Unbeknownst to most, the Gianduitto is not just a delicious hazelnut and chocolate treat but a sweet, iconic symbol of Turin, a region in Italy that has been famous for making chocolate for almost 500 years.
Cocoa takes a central role historically for the old Italian capital. With the move of the Ducal Capital from Chambéry to Turin, Emanuele Filiberto of Savoy offered a symbolic cup of piping hot chocolate to the city. It was only time until this popular drink was likely to receive some Italian flare, in the form of coffee, of course. The celebrated combination of espresso, cacao, and milk cream, known as the Bicerin, was first conceived in the 1700s and is Turin's official city drink.

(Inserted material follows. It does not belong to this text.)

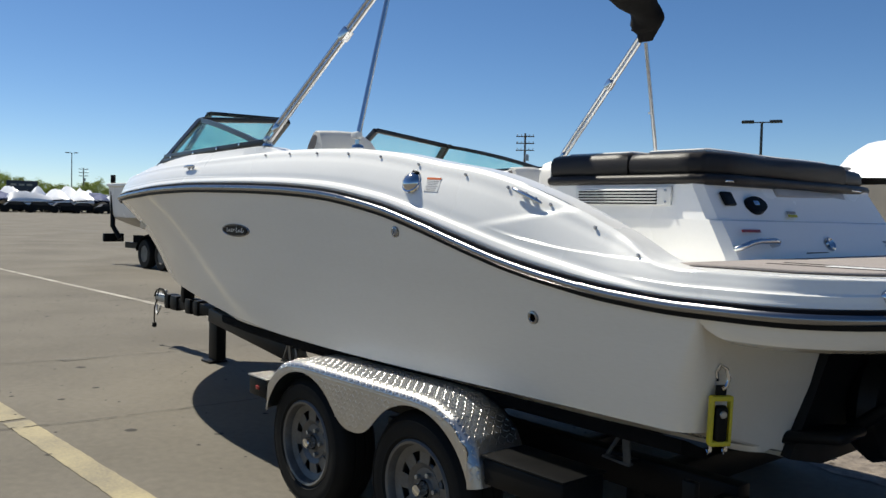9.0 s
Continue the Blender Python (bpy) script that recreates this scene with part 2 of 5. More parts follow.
def beam(a, b, w, h, bevel=0.0, into=None):
    """A straight bar from a to b, w across and h high."""
    a, b = Vector(a), Vector(b)
    d = b - a
    z = Vector((0, 0, 1)) if abs(d.normalized().z) < 0.98 else Vector((0, 1, 0))
    x = d.normalized()
    y = z.cross(x).normalized()
    r = Matrix((x, y, x.cross(y))).transposed()
    return box((d.length, w, h), (a + b) / 2, bevel, r, into)


def tube(points, r, n=10, caps=True, into=None, taper=None):
    """A round bar along points."""
    pts = [Vector(p) for p in points]
    rows = []
    side = None
    for i, p in enumerate(pts):
        d = (pts[min(i + 1, len(pts) - 1)] - pts[max(i - 1, 0)]).normalized()
        if side is None:
            side = d.orthogonal().normalized()
        side = (side - d * side.dot(d)).normalized()
        up = d.cross(side)
        k = r * (taper[i] if taper else 1)
        rows.append([p + (side * math.cos(2 * math.pi * j / n) + up * math.sin(2 * math.pi * j / n)) * k for j in range(n)])
    return loft(rows, close_u=True, cap=caps, into=into)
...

Turin chocolatiers produced 350 kilograms of chocolate per day by the year 1806, when Napoleon prohibited trade between the British and countries subject to the French Government. Turin chocolate industry businessmen worked together to overcome this limit on trade by building a machine that produced the first chocolate bars filled with fruit and nuts. The Italian-born success and worldwide replication needs no further discussion. But, this spirit of innovation continued, and 50 years later collaboration within the Italian-city states led Italian chocolatiers to add paste made from the Tonda Gentile Hazelnut of Langhe to their products.
Originally called the 'Givo' or cigar butt, the new chocolate made a statement at the Turin Fair in 1869. It was celebrated by chocolatier Michele Prochet, who famously wore a traditional Gianduja mask, typical of the Piedmont tradition. As it gained popularity, the Givo 1865 adopted the name Gianduiotto. Today each chocolate is still individually wrapped in gold foil with the depiction of the famous Gianduja mask.
The Turin region is home to world renown chocolate-making families and factories including Peyrano, Baratti & Milano, Streglio, Feletti, Caffarel, Stratta and, above all, Giordano, the only producer today that still hand-cuts its famous chocolate with a knife.